Friday, September 21, 2012

Different modes of watching films at TIFF

I actually found out that I can survive on little sleep, if what I get in return is an early movie screening, the very first morning after the midnight show of Levinson's The Bay, leaving an exhibition on X-Men makeup artist Gordon Smith at the TIFF Bell Lightbox to attend a screening of Hannah Arendt. Since this is nothing that I usually experience, I enjoyed my different engagement with the films that I watched while very tired, the heightened emotionality, the focus on aesthetics and formalist elements, rather than the payoff of a plot that comes together, or the frustration if it does not, and I took it as part of the festival experience. Watching Reygadas' Post Tenebras Lux in this state, a film that has been criticized in Cannes for not offering a cohesive story and overburdening the viewer with visual stimuli, turned out to be one of the most rewarding visits to King Street during our entire stay at Toronto. The questions to the present actress at the Q&A betrayed both the frustration of those that were in search of its overall meaning, trying to make sense of the elements of this message ("so what does the rugby sequence contribute to the narrative, if anything?"), as well as the enthrallment of those that were mainly interested in the visuals and the affects with which they responded to them. It makes me wonder whether a lowered state of attention can in fact contribute to the enjoyment of certain films or film genres/styles systematically, and what the political implications of producing such films, or rather encouraging such modes of engagement would be.

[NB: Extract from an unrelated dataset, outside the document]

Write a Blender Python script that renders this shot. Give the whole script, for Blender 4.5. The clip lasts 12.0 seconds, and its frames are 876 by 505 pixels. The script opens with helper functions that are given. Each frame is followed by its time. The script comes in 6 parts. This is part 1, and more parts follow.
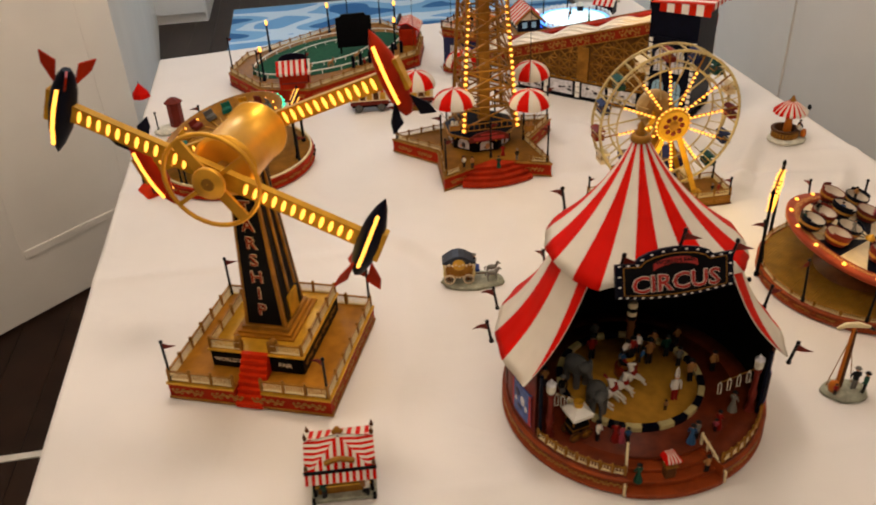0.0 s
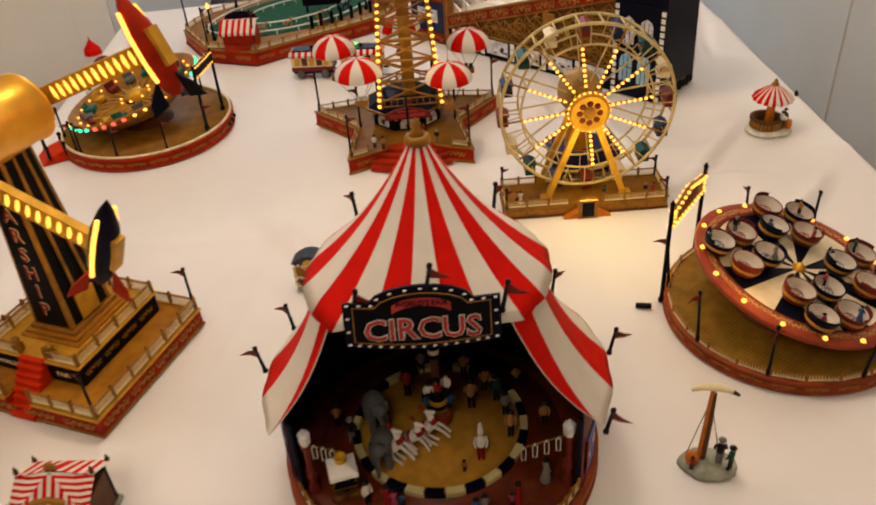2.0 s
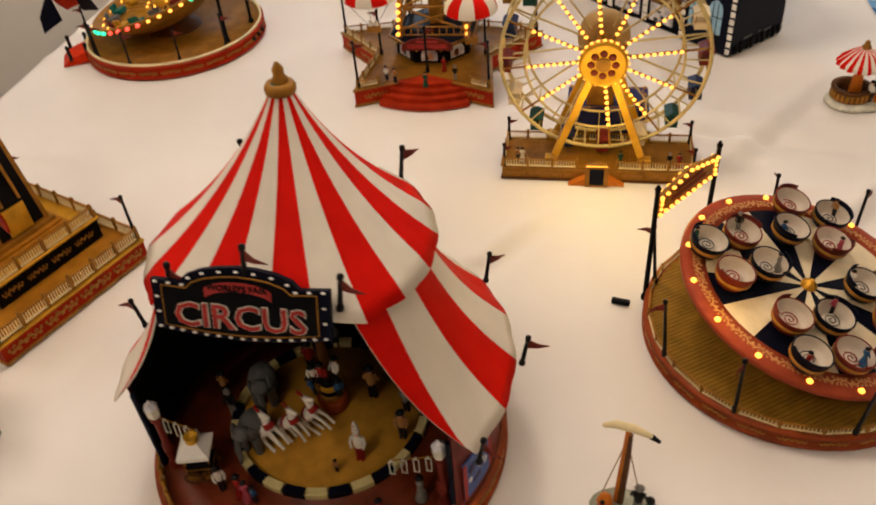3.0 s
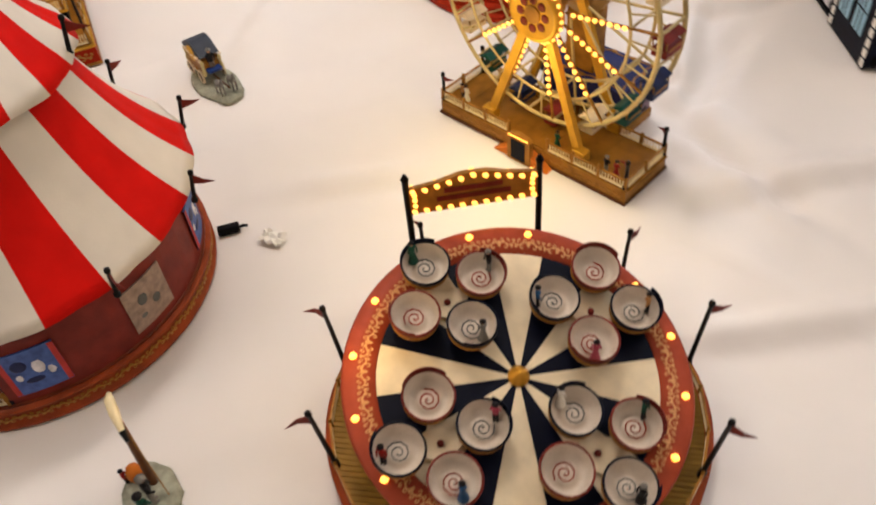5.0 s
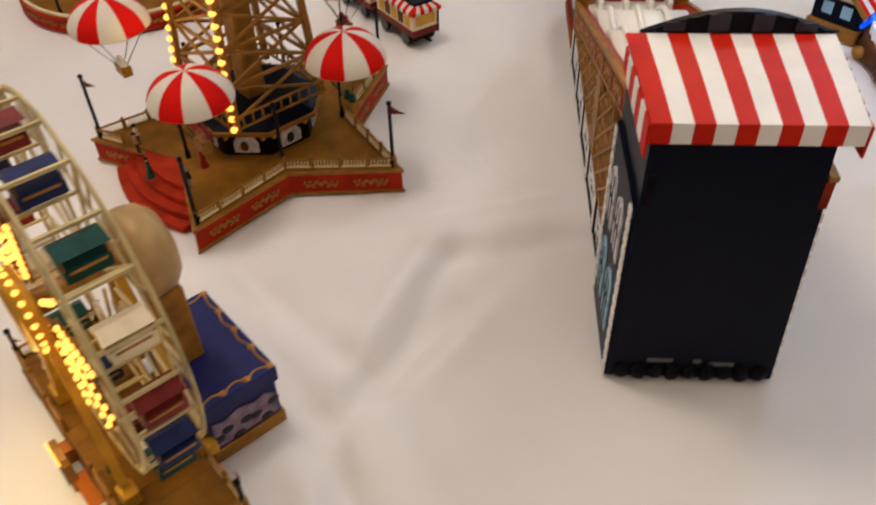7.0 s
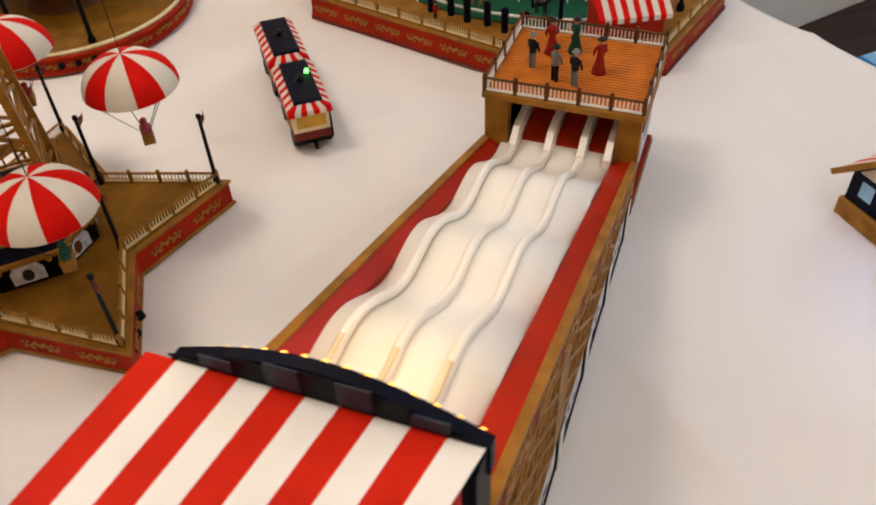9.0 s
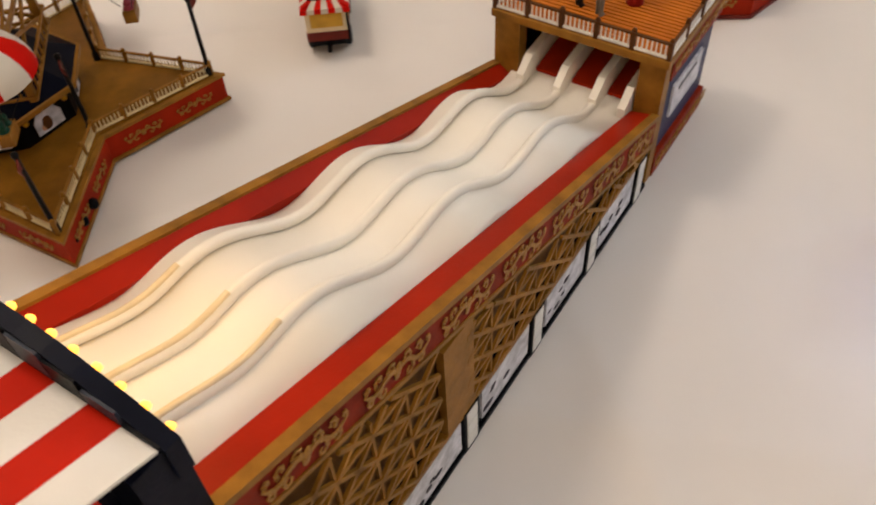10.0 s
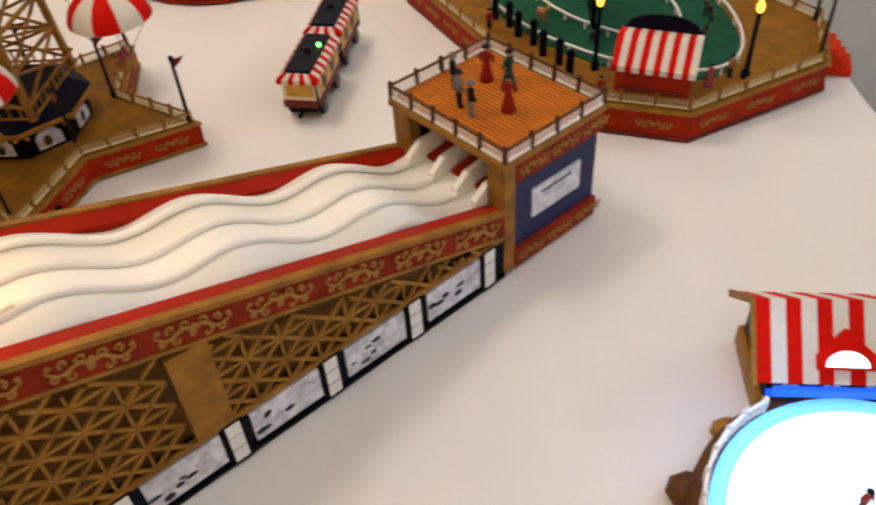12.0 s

The other major way in which my viewing of film was altered as part of the festival experience were the midnight shows that Nathan has already described so vividly in his post. For me personally, it was the last midnight screening at the Ryerson Theatre that most significantly merged the experiences of me as part of a community of festival attendees and of me as a film spectator. The communal rituals that had been part of the "pre-show", which consists of ads of several of the festival's sponsors, stopped being a running commentary to the events on screen and developed an energy and noise unlike that the nights before. The ironic rhythmic clapping to the house beat of the L'OrĂ©al ad ("You're a reel beauty") became so loud that the music was hardly audible any more, and the clapping became faster and faster independent of it- no longer a commentary, but a communal activity celebrating the midnight screening crowd as a community for a last time, almost entirely disconnected from the original subversive act of mocking the high gloss ad campaign. The way we all reacted to the film screened- John Dies at the End, with director Don Coscarelli (Bubba Ho-Tep) present, was very much influenced by this atmosphere, the construction of a feeling of counter-culture inside of the festival (first by protesting the sponsorship as a communal practice, then by finally turning that protest into a ritual independent from its original purpose) left us feeling in charge of our common viewing experience, and grateful to the people around us that helped us constructing it.